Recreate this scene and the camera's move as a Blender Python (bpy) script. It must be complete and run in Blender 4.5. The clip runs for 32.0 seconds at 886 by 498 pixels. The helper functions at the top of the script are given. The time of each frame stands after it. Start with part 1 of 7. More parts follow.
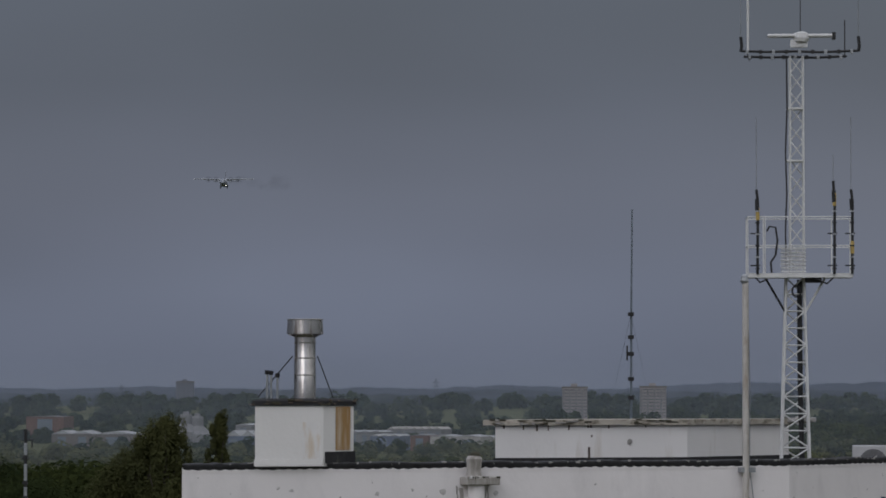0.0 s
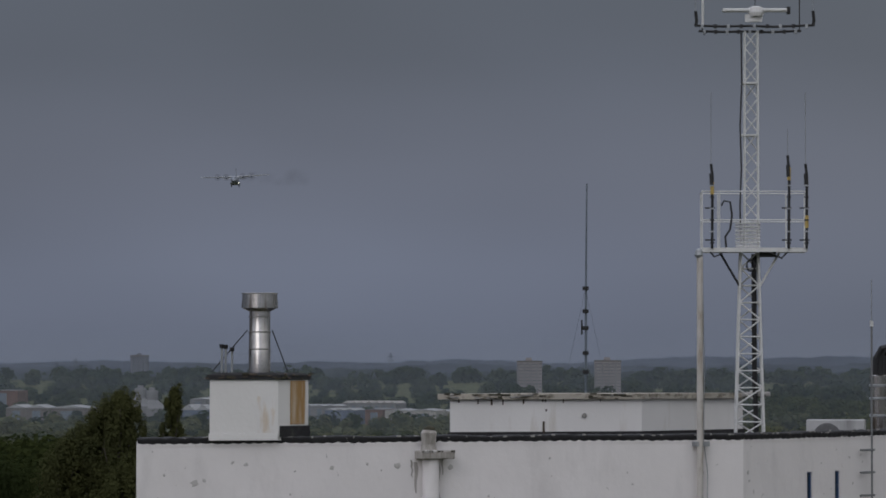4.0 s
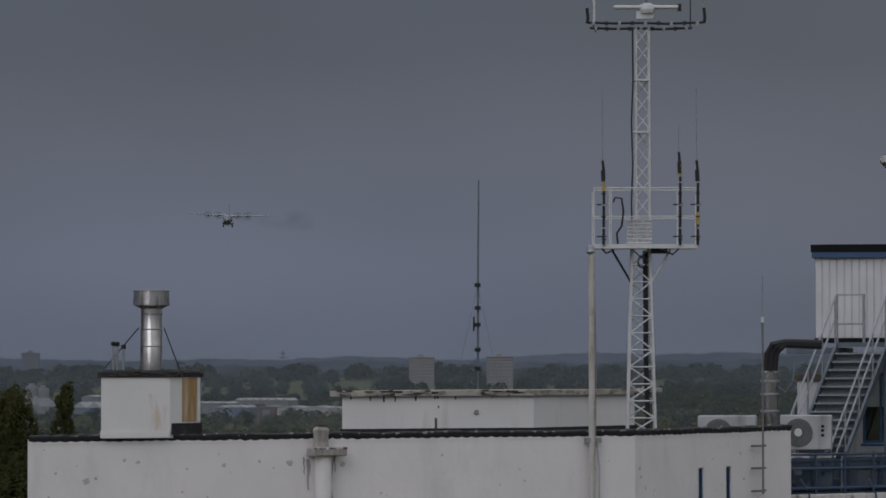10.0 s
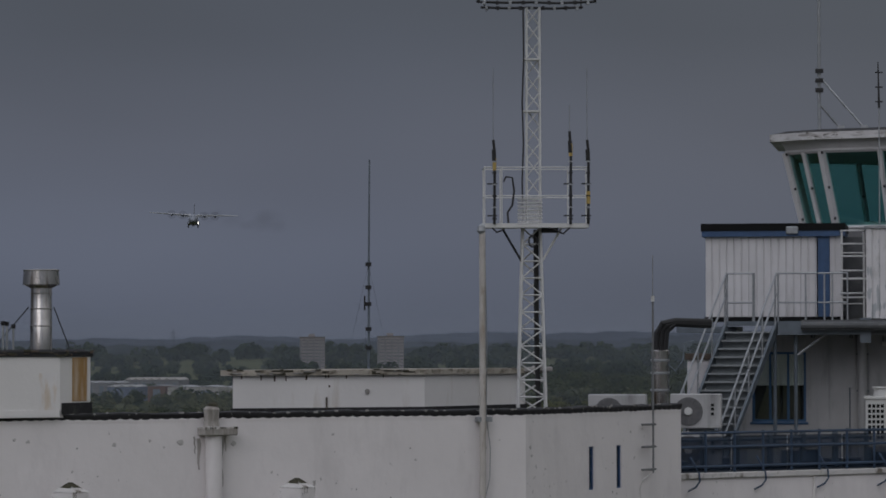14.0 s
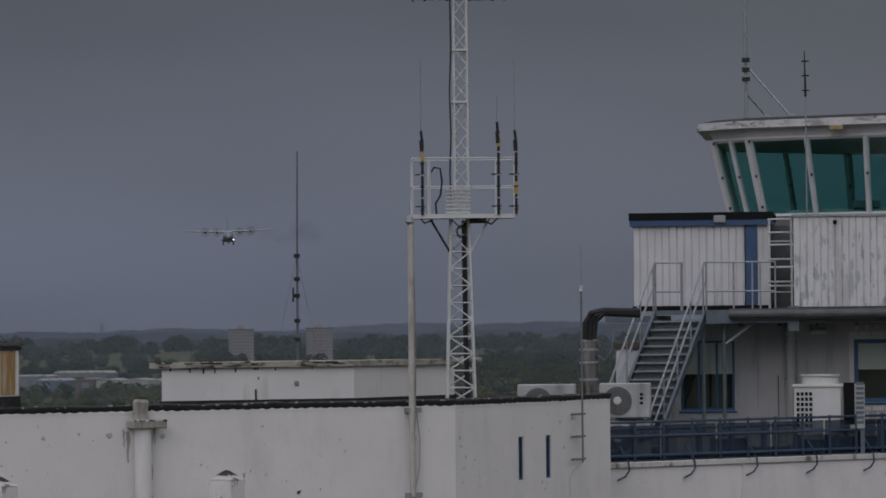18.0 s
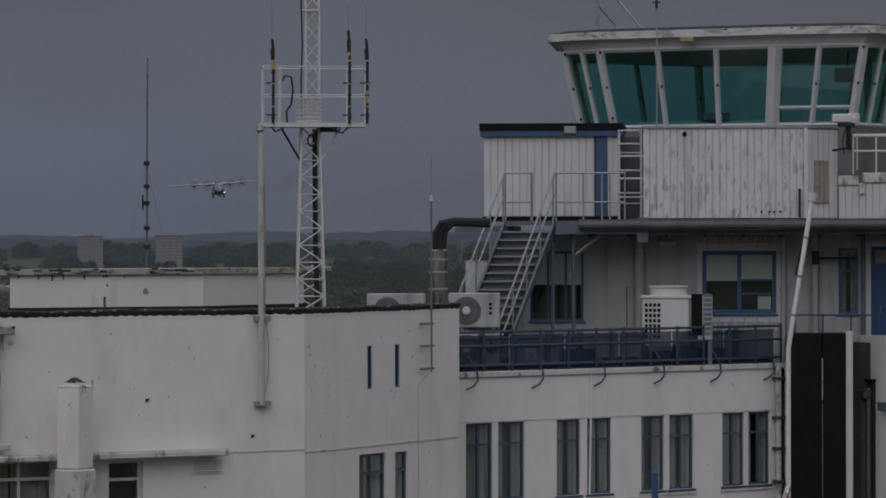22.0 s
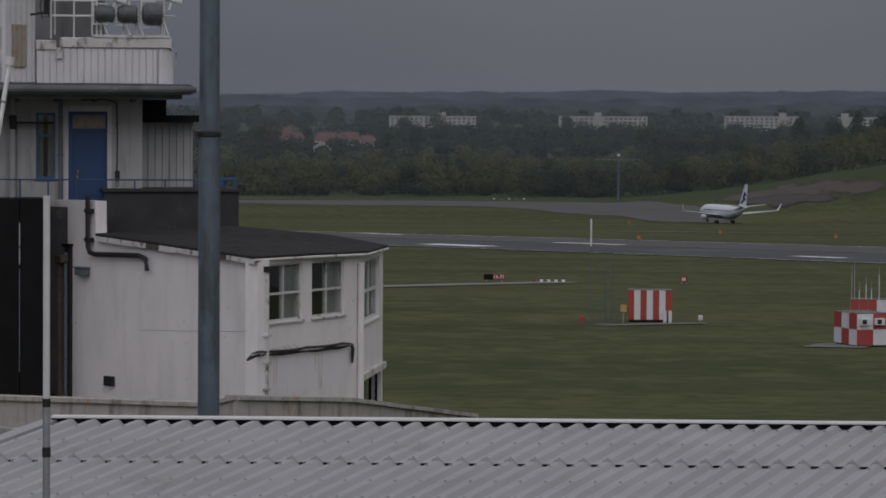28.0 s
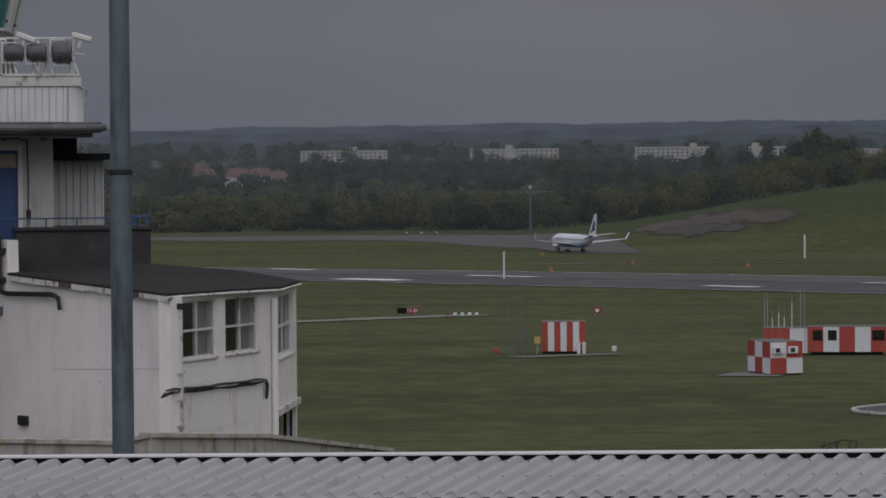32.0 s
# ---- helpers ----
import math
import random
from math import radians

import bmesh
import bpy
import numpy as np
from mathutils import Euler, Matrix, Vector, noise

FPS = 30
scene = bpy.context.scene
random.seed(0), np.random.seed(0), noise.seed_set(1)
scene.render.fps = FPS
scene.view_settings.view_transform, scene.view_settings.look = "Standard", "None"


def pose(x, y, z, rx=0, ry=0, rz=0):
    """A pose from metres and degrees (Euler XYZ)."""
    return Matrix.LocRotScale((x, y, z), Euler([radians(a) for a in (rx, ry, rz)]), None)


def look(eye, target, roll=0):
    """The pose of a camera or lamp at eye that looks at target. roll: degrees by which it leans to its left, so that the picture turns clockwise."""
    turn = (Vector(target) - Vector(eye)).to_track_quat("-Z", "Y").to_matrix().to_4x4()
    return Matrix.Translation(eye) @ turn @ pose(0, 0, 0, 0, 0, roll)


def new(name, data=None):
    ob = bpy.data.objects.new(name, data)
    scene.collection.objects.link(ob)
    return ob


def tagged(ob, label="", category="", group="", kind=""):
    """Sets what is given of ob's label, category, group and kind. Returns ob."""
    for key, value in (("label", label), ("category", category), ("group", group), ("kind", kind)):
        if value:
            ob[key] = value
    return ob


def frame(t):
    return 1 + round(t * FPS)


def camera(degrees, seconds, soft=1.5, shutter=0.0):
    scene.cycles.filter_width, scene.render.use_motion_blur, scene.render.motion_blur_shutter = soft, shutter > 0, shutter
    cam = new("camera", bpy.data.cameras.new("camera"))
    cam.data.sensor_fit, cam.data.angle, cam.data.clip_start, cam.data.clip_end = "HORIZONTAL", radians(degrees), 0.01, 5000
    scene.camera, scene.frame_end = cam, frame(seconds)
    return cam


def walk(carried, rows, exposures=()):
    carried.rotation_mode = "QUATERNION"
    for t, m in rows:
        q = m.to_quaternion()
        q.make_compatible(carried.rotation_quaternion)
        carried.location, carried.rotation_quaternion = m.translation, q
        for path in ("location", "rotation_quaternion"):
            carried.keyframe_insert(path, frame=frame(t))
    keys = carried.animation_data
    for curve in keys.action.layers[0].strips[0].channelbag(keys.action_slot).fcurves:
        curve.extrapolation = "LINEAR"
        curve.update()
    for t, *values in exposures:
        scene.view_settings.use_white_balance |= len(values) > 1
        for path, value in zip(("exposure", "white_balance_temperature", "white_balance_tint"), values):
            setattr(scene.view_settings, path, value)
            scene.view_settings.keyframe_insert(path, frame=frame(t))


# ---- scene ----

# WHAT YOU NEED TO DO:
Would you give again, word for word, every line from the one with "keys = carried.animation_data" through the final line of the listing above?

# THE OUTPUT:
    keys = carried.animation_data
    for curve in keys.action.layers[0].strips[0].channelbag(keys.action_slot).fcurves:
        curve.extrapolation = "LINEAR"
        curve.update()
    for t, *values in exposures:
        scene.view_settings.use_white_balance |= len(values) > 1
        for path, value in zip(("exposure", "white_balance_temperature", "white_balance_tint"), values):
            setattr(scene.view_settings, path, value)
            scene.view_settings.keyframe_insert(path, frame=frame(t))


# ---- scene ----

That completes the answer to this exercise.